Я стоял впереди, метрах в восьми. Наблюдая за переправой, я думал, что теперь нас сковывает излишняя осторожность, которая может стоить жизни насквозь мокрому Шишкареву. Перестраховка нам не нужна. Мы продвигались так хорошо, и надо идти по-прежнему быстро, смело.
— Давай, Юра, тут крепко, — не удержался я.
На Юре ушанка, и, наверное, он не слышал ни Мельникова, ни меня. Он наступил на льдину, она перевернулась, он ухнул в воду.
Хмелевский не нес лыж и лыжных палок, и, возможно, поэтому он успел схватиться рукой за край льдины. Мельников навалился всей тяжестью на руку Хмелевского, прижав ее ко льду. Тут же с другой стороны подскочили Давыдов и Рахманов. Хмелевский, видя, что его крепко держат, сказал Мельникову: «Отпусти руку!» Он повторил это трижды, прежде чем Толя понял, чего именно хочет Хмелевский. С помощью Рахманова Юра освободился от лямок рюкзака. На льдину вытащили рюкзак, потом Юру.
Борьба со льдом нас целиком поглотила, и как-то неожиданно раздался над головами гул вертолета. Он завис над льдиной.
До лиц Снегирева, Обухова, Абазы, кинооператоров метров шесть.
— Все нормально, все нормально! — заорал я. — Утопили две лыжи. До свидания. Спасибо. Обнимаю. Не волнуйтесь.
...Между холмами долгожданной овальной льдины мы разбили лагерь. Вещи Василия и Юры развесили сушить. К вечеру наш приют окружала черная, поблескивающая в лучах низкого солнца вода. От спирта парни отказались. Горячий чай и теплые спальники согрели их.
— Если упал в воду, громко кричи, — вывел мораль сегодняшнего дня Володя Рахманов.
Шишкарев молчит. Тяжело переживает происшествие.
Мы привыкали, акклиматизировались. Нам не нужна была скорость, к черту спортивность, эти дни надо было прожить, просуществовать. Напористый Леденев роптал на пассивность, она его угнетала. Он рвался в бой чуть энергичнее, чем другие, которые, возможно, лучше понимали тактику выжидания.
Шишкарев привязал рюкзак к саночкам и впрягся в них.
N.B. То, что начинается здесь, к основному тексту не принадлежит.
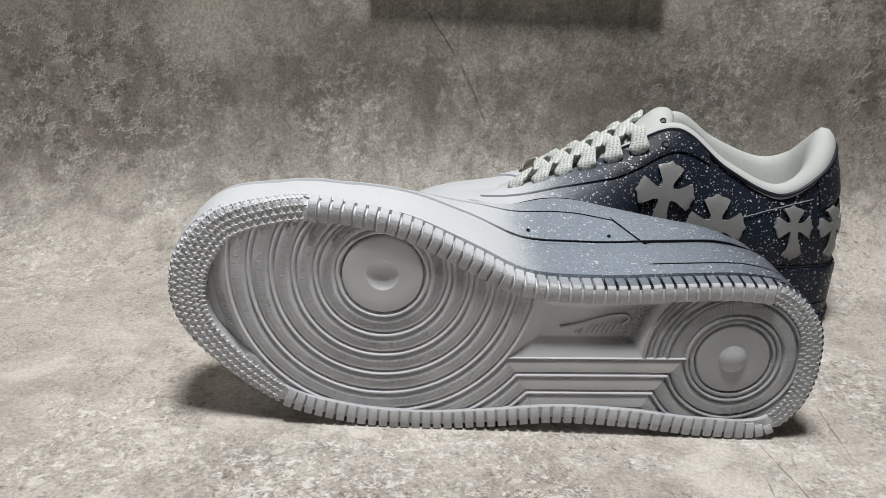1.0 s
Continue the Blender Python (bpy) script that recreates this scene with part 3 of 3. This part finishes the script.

Лед словно кочковатое торфяное болото. Василий пыхтит, ему жарко и трудно. На привале Леденев говорит мне:
— Давай разгрузим Василия.
— Подождем, — отвечаю.
Володя недоволен, но не спорит.
— Сможешь еще? — спрашиваю Шишкарева.
— Да, да, — торопливо и не очень твердо отвечает он.
Я думаю: понимает ли все-таки упрямый Василий тщетность своих стараний, понимает ли, что долго так не пройти? И снова на привале Леденев предлагает разгрузить Василия. Отдельные простые решения складываются в тактику. Я говорю Шишкареву:
— Еще один переход выдюжишь? Через час сделаем обед и возьмем из санок двадцать четыре килограмма.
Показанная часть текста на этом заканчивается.